FUD is the fear, uncertainty and doubt that IBM sales people instill in the minds of potential customers who might be considering Amdahl products.

== Examples ==
=== Software producers ===
==== Microsoft ====
In the 1990s, the term FUD became most often associated with Microsoft. It has been said that Microsoft borrowed the concept from IBM and used it as a primary marketing tool in the 1980s.
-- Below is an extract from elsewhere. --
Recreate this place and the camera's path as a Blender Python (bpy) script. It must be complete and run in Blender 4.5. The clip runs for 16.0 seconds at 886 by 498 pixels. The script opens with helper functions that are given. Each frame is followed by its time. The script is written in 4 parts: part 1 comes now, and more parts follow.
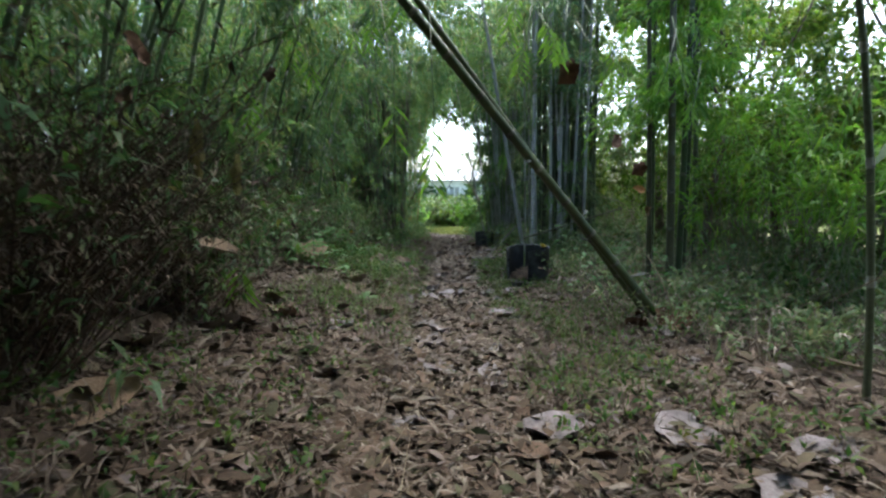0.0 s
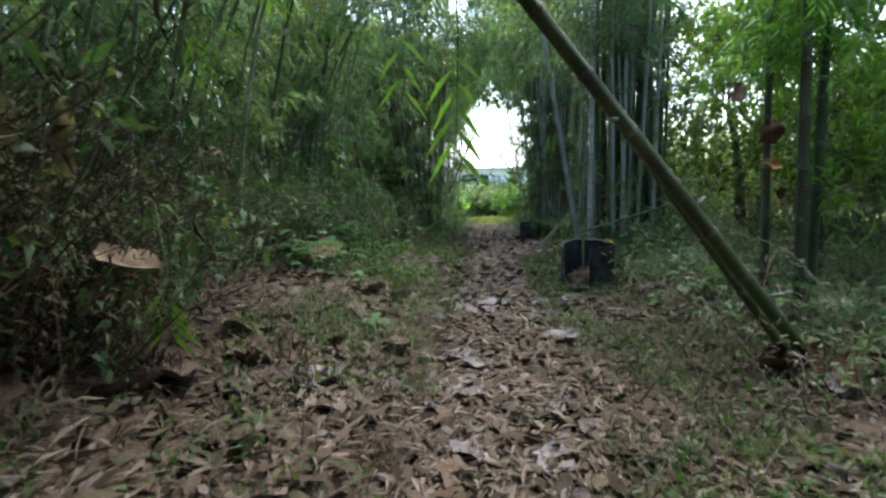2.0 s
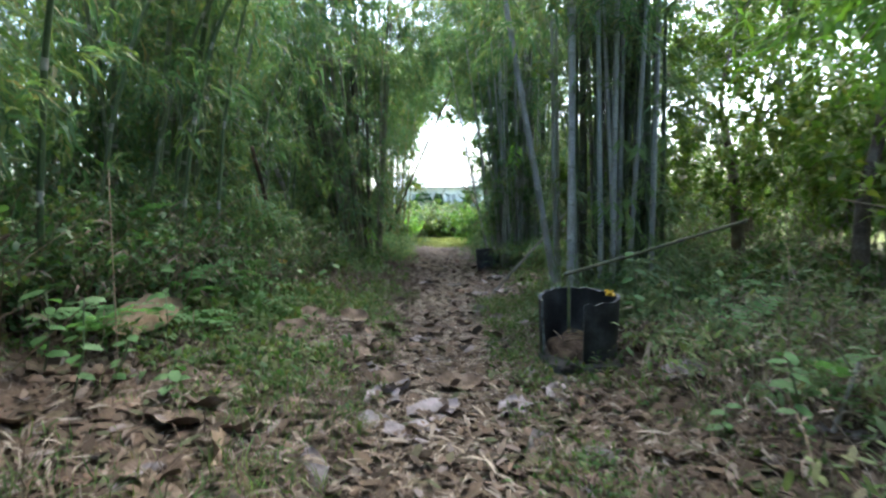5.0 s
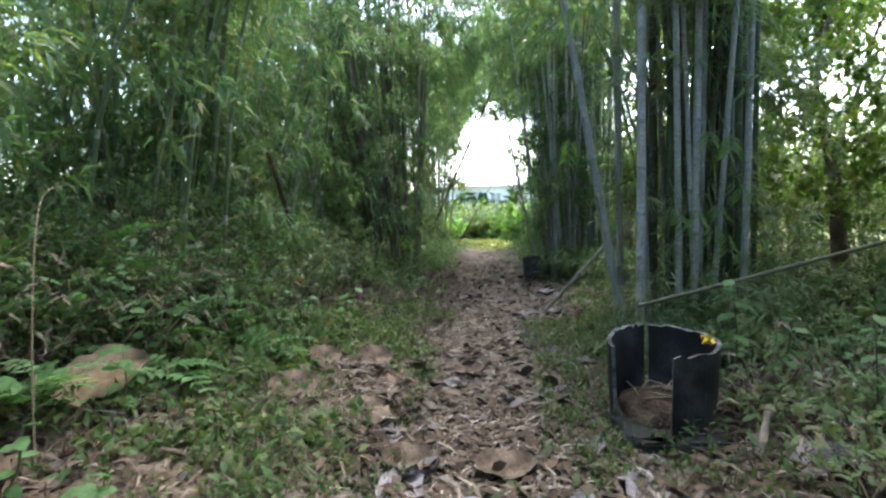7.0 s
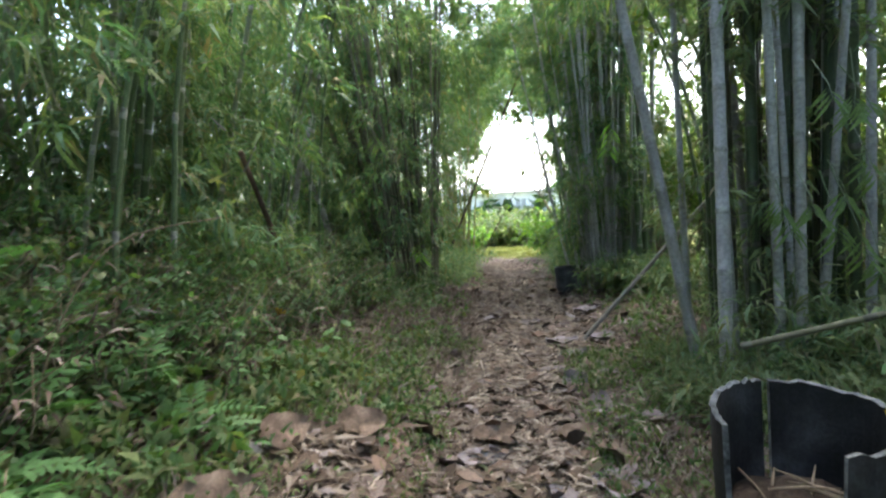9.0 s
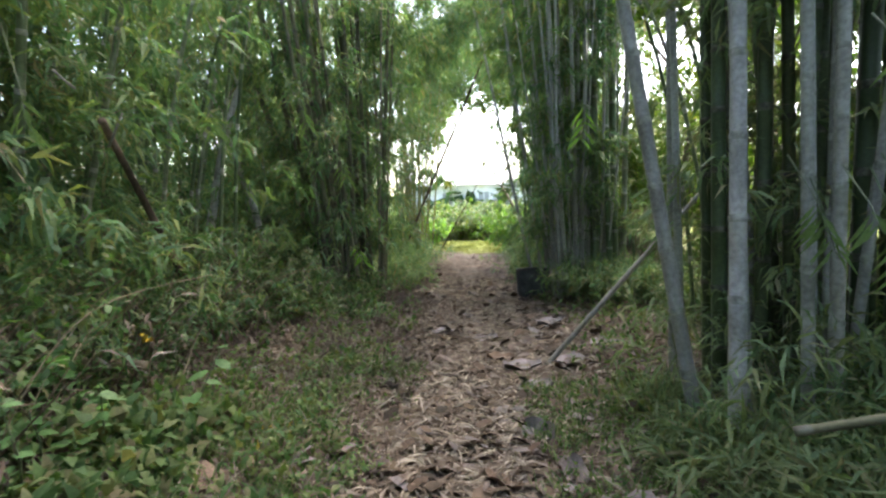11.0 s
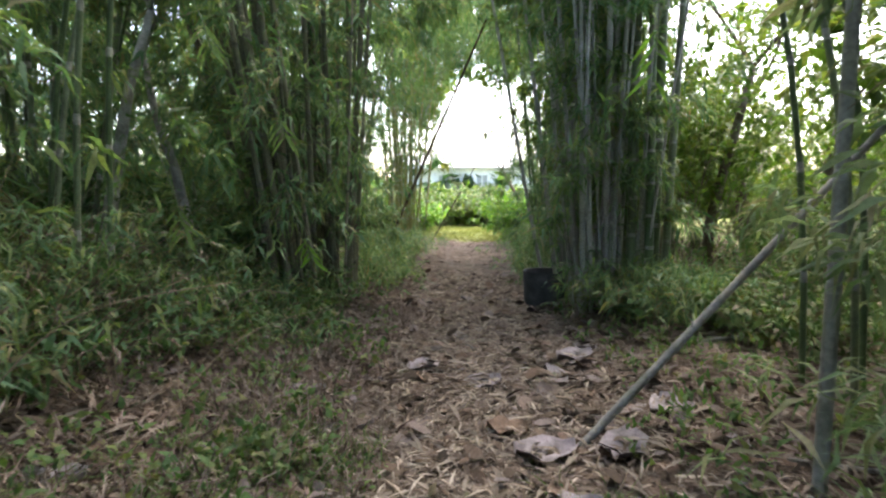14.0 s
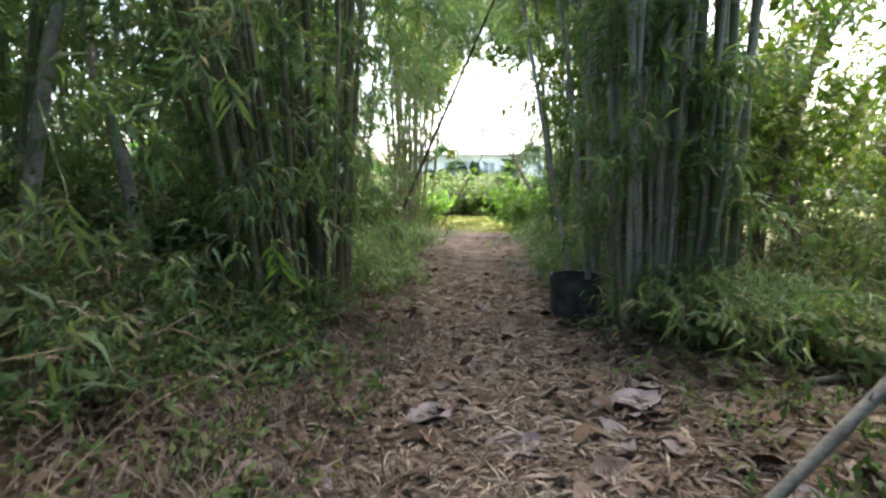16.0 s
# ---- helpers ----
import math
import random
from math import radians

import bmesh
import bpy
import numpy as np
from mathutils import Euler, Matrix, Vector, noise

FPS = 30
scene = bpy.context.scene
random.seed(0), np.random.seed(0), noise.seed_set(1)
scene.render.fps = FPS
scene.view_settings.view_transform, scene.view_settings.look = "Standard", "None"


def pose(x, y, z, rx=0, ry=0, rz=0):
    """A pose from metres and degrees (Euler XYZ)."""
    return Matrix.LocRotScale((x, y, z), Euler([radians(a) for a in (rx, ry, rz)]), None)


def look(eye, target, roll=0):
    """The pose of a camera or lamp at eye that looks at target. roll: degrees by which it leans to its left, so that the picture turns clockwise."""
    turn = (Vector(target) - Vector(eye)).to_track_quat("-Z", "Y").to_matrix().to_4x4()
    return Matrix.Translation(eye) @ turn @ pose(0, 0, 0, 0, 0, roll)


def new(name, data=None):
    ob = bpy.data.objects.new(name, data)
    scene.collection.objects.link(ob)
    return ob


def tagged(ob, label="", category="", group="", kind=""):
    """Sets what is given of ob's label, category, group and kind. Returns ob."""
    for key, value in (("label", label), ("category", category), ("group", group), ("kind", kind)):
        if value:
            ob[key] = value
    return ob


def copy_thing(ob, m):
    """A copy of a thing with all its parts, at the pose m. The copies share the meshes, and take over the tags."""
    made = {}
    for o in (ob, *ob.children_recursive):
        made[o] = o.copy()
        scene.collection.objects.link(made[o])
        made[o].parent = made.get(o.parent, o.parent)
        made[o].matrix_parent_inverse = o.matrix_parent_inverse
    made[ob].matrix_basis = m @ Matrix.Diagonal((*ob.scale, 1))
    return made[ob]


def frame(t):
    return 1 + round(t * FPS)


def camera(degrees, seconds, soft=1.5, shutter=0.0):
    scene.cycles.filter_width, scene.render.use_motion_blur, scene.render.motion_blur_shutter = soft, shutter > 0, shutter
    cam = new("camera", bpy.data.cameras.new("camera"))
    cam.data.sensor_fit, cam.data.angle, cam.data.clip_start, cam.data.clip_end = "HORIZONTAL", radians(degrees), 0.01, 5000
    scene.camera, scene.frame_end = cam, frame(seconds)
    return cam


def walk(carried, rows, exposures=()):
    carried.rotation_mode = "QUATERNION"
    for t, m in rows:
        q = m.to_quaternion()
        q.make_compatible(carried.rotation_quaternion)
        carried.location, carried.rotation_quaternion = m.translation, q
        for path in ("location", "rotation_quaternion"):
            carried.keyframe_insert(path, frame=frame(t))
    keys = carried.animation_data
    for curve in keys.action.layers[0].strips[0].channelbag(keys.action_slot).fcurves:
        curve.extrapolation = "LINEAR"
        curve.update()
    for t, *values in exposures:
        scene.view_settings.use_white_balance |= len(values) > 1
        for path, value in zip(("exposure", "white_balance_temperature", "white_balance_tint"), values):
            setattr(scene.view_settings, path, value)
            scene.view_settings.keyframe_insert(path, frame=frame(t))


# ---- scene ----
cam = camera(83.5, 16.0, soft=2.3, shutter=0.4)
PATH = [
    (0, (0.369, 0.988, 1.264), (0.335, 2.980, 1.090), 0.1),
    (0.5, (0.362, 1.352, 1.197), (0.339, 3.338, 0.973), -0.1),
    (1, (0.305, 1.683, 1.282), (0.188, 3.672, 1.115), 1.3),
    (1.5, (0.351, 2.063, 1.232), (0.235, 4.052, 1.053), -0.2),
    (2, (0.376, 2.388, 1.253), (0.173, 4.366, 1.037), -0.9),
    (2.5, (0.260, 2.795, 1.218), (0.086, 4.777, 1.007), 0.8),
    (3, (0.259, 3.135, 1.250), (0.141, 5.123, 1.054), 0.4),
    (3.5, (0.362, 3.511, 1.286), (0.403, 5.505, 1.137), -0.2),
    (4, (0.397, 3.904, 1.214), (0.493, 5.888, 0.977), 0.4),
    (4.5, (0.395, 4.268, 1.322), (0.479, 6.254, 1.098), 1.4),
    (5, (0.477, 4.672, 1.322), (0.451, 6.667, 1.179), -0.5),
    (5.2, (0.506, 4.773, 1.337), (0.417, 6.767, 1.221), -1.4),
    (7.3, (0.504, 5.751, 1.472), (0.296, 7.733, 1.306), -1.2),
    (7.5, (0.505, 5.854, 1.449), (0.298, 7.834, 1.252), -1.2),
    (8, (0.402, 6.190, 1.425), (0.135, 8.166, 1.282), -1.2),
    (8.5, (0.381, 6.452, 1.430), (0.093, 8.424, 1.264), -2.0),
    (9, (0.484, 6.797, 1.446), (0.174, 8.771, 1.337), -3.0),
    (9.2, (0.511, 6.867, 1.466), (0.236, 8.846, 1.383), -3.0),
    (11.3, (0.555, 8.016, 1.498), (0.392, 10.002, 1.320), -1.6),
    (11.5, (0.542, 8.119, 1.495), (0.354, 10.100, 1.297), -1.8),
    (12, (0.390, 8.446, 1.494), (0.202, 10.423, 1.258), -2.2),
    (12.5, (0.363, 8.738, 1.508), (0.173, 10.710, 1.234), -2.0),
    (13, (0.508, 9.082, 1.519), (0.277, 11.060, 1.327), -1.9),
    (13.5, (0.566, 9.355, 1.478), (0.354, 11.334, 1.289), -0.2),
    (14, (0.513, 9.733, 1.482), (0.366, 11.716, 1.266), -0.0),
    (14.5, (0.525, 10.044, 1.466), (0.328, 12.017, 1.206), -1.1),
    (15, (0.581, 10.354, 1.498), (0.332, 12.326, 1.278), -1.9),
    (15.5, (0.502, 10.593, 1.448), (0.276, 12.563, 1.191), 0.6),
    (16, (0.370, 10.886, 1.482), (0.203, 12.861, 1.218), 0.1),
]
walk(cam, [(t, look(eye, target, roll)) for t, eye, target, roll in PATH],
     [(0.0, 2.45, 6100, 3), (3.5, 2.7, 6100, 3), (7.5, 3.2, 6350, 7), (11.5, 3.3, 7000, 9), (16.0, 3.2, 6950, 12)])

# ---- world and sun ----
SUN_EL, SUN_AZ = 60.0, 28.0  # degrees above the horizon; degrees to the right of straight ahead
world = bpy.data.worlds.new("sky")
scene.world = world
world.use_nodes = True
wn = world.node_tree.nodes
sky = wn.new("ShaderNodeTexSky")
sky.sky_type = "NISHITA"
sky.sun_disc = False
sky.sun_elevation = radians(SUN_EL)
sky.sun_rotation = radians(SUN_AZ)
sky.air_density, sky.dust_density = 1.0, 4.0
wn["Background"].inputs[1].default_value = 0.15
world.node_tree.links.new(sky.outputs[0], wn["Background"].inputs[0])
sun_data = bpy.data.lights.new("sun", "SUN")
sun_data.energy, sun_data.angle, sun_data.color = 1.2, radians(60), (1.0, 0.93, 0.82)
sun = new("sun", sun_data)
az, el = radians(SUN_AZ), radians(SUN_EL)
sun.matrix_world = look((math.sin(az) * math.cos(el) * 60, math.cos(az) * math.cos(el) * 60, math.sin(el) * 60), (0, 0, 0))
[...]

In 1996, Caldera, Inc. accused Microsoft of several anti-competitive practices, including issuing vaporware announcements, creating FUD, and excluding competitors from participating in beta-test programs, in order to tamp-down or drive-out competition in the DOS market. In 2000, Microsoft settled the lawsuit out-of-court for an undisclosed sum; in 2009, that sum was revealed to be $280 million (roughly $542.9 million in 2026).

==== SCO v. IBM ====

The SCO Group's 2003 lawsuit against International Business Machines, SCO v. IBM, was related to the Microsoft Halloween documents leak; it claimed a $5 billion loss due to intellectual property infringements by the free software community. IBM suggested the case was an example of FUD, which argued in its counterclaim that SCO was spreading "fear, uncertainty, and doubt".

==== Apple ====
When Apple Inc. claimed that the operating system jailbreaking of its iPhone operating system, iOS, could potentially allow hackers to crash cell phone towers, Fred von Lohmann, a representative of the Electronic Frontier Foundation (EFF), described Apple's claim as a "kind of theoretical threat...more FUD than truth".

=== Technical support scams===
FUD has also been described as a common part of technical support scams.

=== Caltex ===
The FUD tactic was used by Caltex Australia in 2003. According to an internal memo, which was subsequently leaked, Caltex Australia wished to use FUD to destabilize franchisee confidence, and thus get a better deal for Caltex. This memo was used as an example of unconscionable behaviour in a Australian Senate inquiry. Senior management claimed that it was contrary to, and did not reflect, company principles.